O meu colega do Lavras Resiste escreveu o seguinte:
“[Segundo David Hume] as nossas ideias, nossas teorias, até mesmo a matemática, nada mais são do que retrabalhamento mental de impressões deixadas pelos objectos do mundo em nossos sentidos.”
O meu “problema” com o trecho é o “até mesmo a matemática”.
David Hume desenvolveu e tornou coerente a abordagem céptica de Locke (não foi Hume que “iniciou o cepticismo”) sobre a possibilidade do conhecimento necessário da natureza. O meu “problema” com David Hume está no campo da ética: David Hume era “viado”, e talvez por isso pensava de forma moralmente invertida, porque no campo da teoria do conhecimento até concordo, em princípio, com algumas ideias dele.
A negação de David Hume da possibilidade de um conhecimento necessário da natureza baseou-se em três premissas: 1/ Todo o conhecimento pode subdividir-se nas seguintes categorias mutuamente exclusivas: “relações de ideias” e “questões de factos”. 2/ Todo o conhecimento de “questões de facto” é dado e surge de impressões sensoriais; 3/ O conhecimento necessário da natureza tem por pressuposto o conhecimento da ligação necessária de eventos.
Hume defendeu que as afirmações sobre as “relações de ideias” e afirmações sobre “questões de facto” diferem em dois aspectos:
1/ tipo de reivindicação da verdade que pode surgir dos dois tipos de afirmação: certas afirmações sobre as “relações de ideias” são verdades necessárias — por exemplo, os axiomas da lógica.
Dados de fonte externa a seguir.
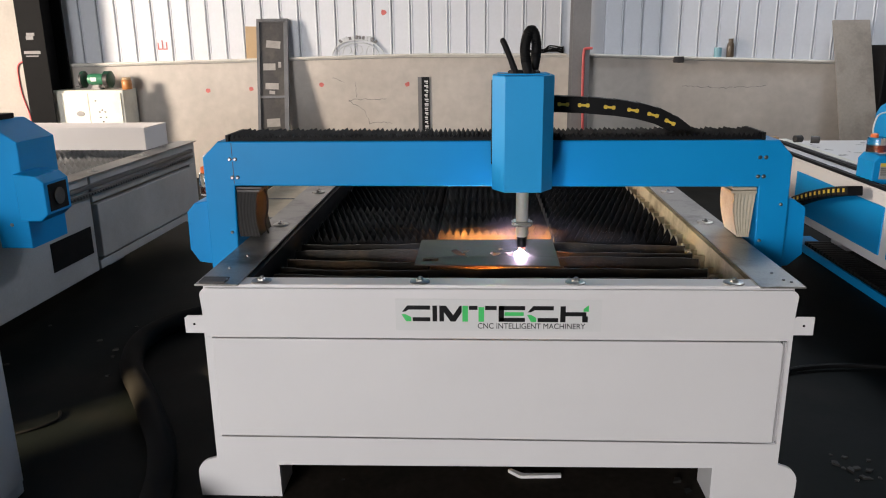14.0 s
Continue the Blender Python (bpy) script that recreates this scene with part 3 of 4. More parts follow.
def carriage(g):
    bm = bmesh.new()
    o = [(-0.098, 0.0), (-0.103, -0.125), (-0.062, -0.19), (0.062, -0.19), (0.103, -0.125), (0.098, 0.0)]
    prism(bm, o, "z", 0.950, 1.335, bevel=0.0035)
    c = part("torch_carriage", bm, HEADBLUE, g, "light blue faceted torch lifter housing")
    c.location = (CX, 0, 0)
    part("back_plate", boxes((-0.105, 0.11, -0.03, -0.002, 1.02, 1.315), bevel=0.003), BLACKP, c)
    part("lid", boxes((-0.085, 0.085, -0.15, -0.01, 1.3355, 1.340), bevel=0.002), HEADBLUE, c)
    # hoses
    bm = bmesh.new()
    tube(bm, [(0.020, -0.13, 1.33), (0.008, -0.125, 1.375), (0.004, -0.12, 1.425), (0.014, -0.11, 1.468), (0.028, -0.105, 1.477), (0.040, -0.10, 1.450), (0.042, -0.095, 1.405), (0.032, -0.09, 1.33)], 0.0165, 14, 0.045, 0.0042)
    part("hose", bm, BLACK, c, "black corrugated hose bent in a loop", True)
    bm = bmesh.new()
    tube(bm, [(-0.020, -0.12, 1.33), (-0.040, -0.115, 1.38), (-0.064, -0.11, 1.436), (-0.069, -0.10, 1.445), (-0.064, -0.085, 1.436), (-0.040, -0.07, 1.38), (-0.024, -0.06, 1.33)], 0.0095, 10, 0.0, 0.012)
    part("hose", bm, BLACK, c, "thin black cable", True)
    for x, y in ((0.026, -0.11), (-0.021, -0.10)):
        bm = bmesh.new()
        turned(bm, [(0.030, 1.3402), (0.030, 1.346), (0.025, 1.350)], Matrix.Translation((x, y, 0)), 6)
        part("cable_gland", bm, BLACKP, c)
    # torch pieces, all lifted together
    bits = []
    T = Matrix.Translation((0.004, -0.10, 0))
    bm = bmesh.new()
    turned(bm, [(0.0205, 0.795), (0.0215, 0.80), (0.0215, 1.02), (0.02, 1.03)], T, 24)
    bits.append(part("torch_sleeve", bm, GREYPL, c, "grey plastic torch sleeve", True))
    bm = boxes((-0.027, 0.035, -0.126, -0.074, 0.832, 0.852), bevel=0.004)
    box(bm, -0.033, -0.027, -0.118, -0.085, 0.835, 0.849, 0.002)
    box(bm, 0.035, 0.041, -0.118, -0.085, 0.835, 0.849, 0.002)
    turned(bm, [(0.006, 0), (0.006, 0.008)], Matrix.Translation((-0.016, -0.126, 0.842)) @ Matrix.Rotation(radians(90), 4, "X"), 10)
    bits.append(part("torch_clamp", bm, BRIGHT, c, "bright metal torch clamp"))
    bm = bmesh.new()
    turned(bm, [(0.0165, 0.757), (0.0175, 0.762), (0.0165, 0.795)], T, 20)
    bits.append(part("nozzle_holder", bm, BLACKP, c, "black nozzle holder", True))
    bm = bmesh.new()
    turned(bm, [(0.004, 0.7335), (0.006, 0.735), (0.0125, 0.748), (0.0135, 0.757)], T, 20)
    bits.append(part("nozzle", bm, COPPER, c, "copper cutting nozzle", True))
    return c, bits


head, torch_bits = carriage(bridge)


def drag_chain(g):
    """Black cable chain with yellow link tabs, from the carriage over to the bridge."""
    top = [(0.038, 1.2245), (0.12, 1.2235), (0.24, 1.220), (0.35, 1.214), (0.45, 1.205), (0.53, 1.193), (0.60, 1.174), (0.660, 1.145), (0.70, 1.115)]
    pts = [Vector((x, 0.13, z)) for x, z in top]
    chain = []
    for a, b in zip(pts, pts[1:]):
        n = max(1, round((b - a).length / 0.0413))
        for i in range(n):
            chain.append((a.lerp(b, i / n), a.lerp(b, (i + 1) / n)))
    for i, (a, b) in enumerate(chain):
        d = b - a
        m = Matrix.Translation((a + b) / 2) @ Matrix.Rotation(-math.atan2(d.z, d.x), 4, "Y")
        h = 0.0295
        bm = boxes((-d.length / 2 - 0.008, d.length / 2 + 0.008, -0.028 + 0.0012 * (i % 2), 0.028, -h, h - 0.001 * (i % 2)), bevel=0.001)
        bm.transform(m)
        link = part("chain_link", bm, BLACKP, g, "black cable chain link")
        if i % 2 == 1:
            bm = bmesh.new()
            prism(bm, [(-0.021, -0.004), (-0.018, -0.007), (-0.011, -0.007), (-0.008, -0.004), (0.008, -0.004), (0.011, -0.007), (0.018, -0.007), (0.021, -0.004),
                       (0.021, 0.004), (0.018, 0.007), (0.011, 0.007), (0.008, 0.004), (-0.008, 0.004), (-0.011, 0.007), (-0.018, 0.007), (-0.021, 0.004)], "y", -0.0312, -0.0270, bevel=0.0008)
            bm.transform(m)
            part("link_tab", bm, YELLOW, link, "yellow plastic tab")


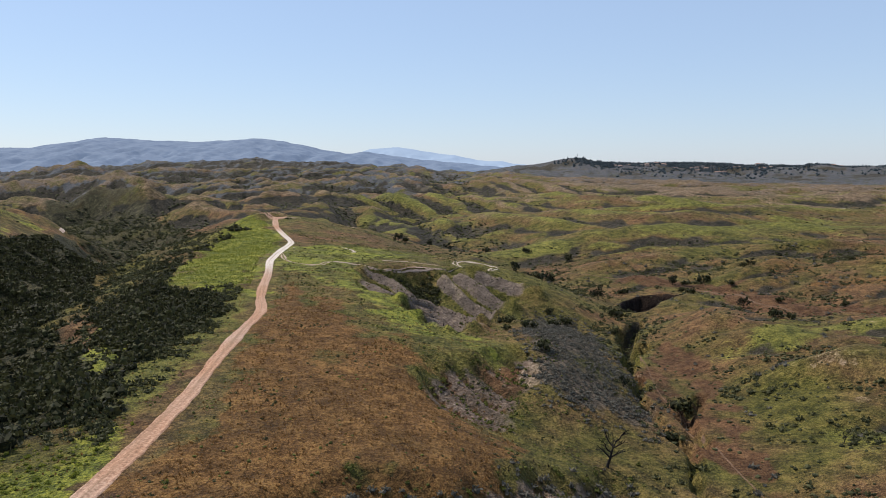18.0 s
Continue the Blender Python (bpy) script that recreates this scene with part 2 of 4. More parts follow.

Por outro lado, as afirmações sobre “questões de facto” nada mais são do que verdades contingentes: negar uma afirmação de origem empírica não é uma auto-contradição, alegadamente e segundo Hume, porque o estádio dos assuntos descritos poderia ser outro.
2/ O método para verificação da verdade ou falsidade é diferente nos dois casos: a verdade ou falsidade de afirmações acerca das “relações de ideias” é estabelecida independentemente de qualquer recurso à evidência empírica — Hume declarou que embora nunca tenha existido um triângulo ou um círculo perfeitos na natureza, as verdades demonstradas por Euclides permanecerão para sempre certas e evidentes.
Por outro lado, a verdade ou a falsidade das afirmações sobre “questões de facto” estabelece-se com recurso à evidência empírica — ou seja, segundo Hume, não se pode determinar a veracidade da afirmação de que qualquer coisa aconteceu, ou vai acontecer, simplesmente pensando no significado das palavras.
Por isso, Hume estabeleceu uma demarcação entre as afirmações necessárias da matemática, por um lado, e as afirmações contingenciais da ciência empírica, por outro lado.
Esta demarcação foi, mais tarde, útil a Newton quando este estabeleceu a distinção entre um sistema dedutivo formal, por um lado, e por outro lado a sua aplicação à experiência. A demarcação de Hume colocou um problema agudo a um qualquer ingénuo moderno que pretenda ler na natureza uma estrutura matemática necessária.
Mais tarde ainda, Einstein (in “Geometry and Experience”) afirmou o seguinte acerca da visão de David Hume:
“Quanto mais as leis da matemática se referem à realidade, menos elas estão certas; e quanto mais certas estão, menos se referem à realidade”.
Porém, e à luz da quântica actual, as coisas já não são exactamente assim como Hume e Einstein pensavam. Mas isso dava outro “filme”.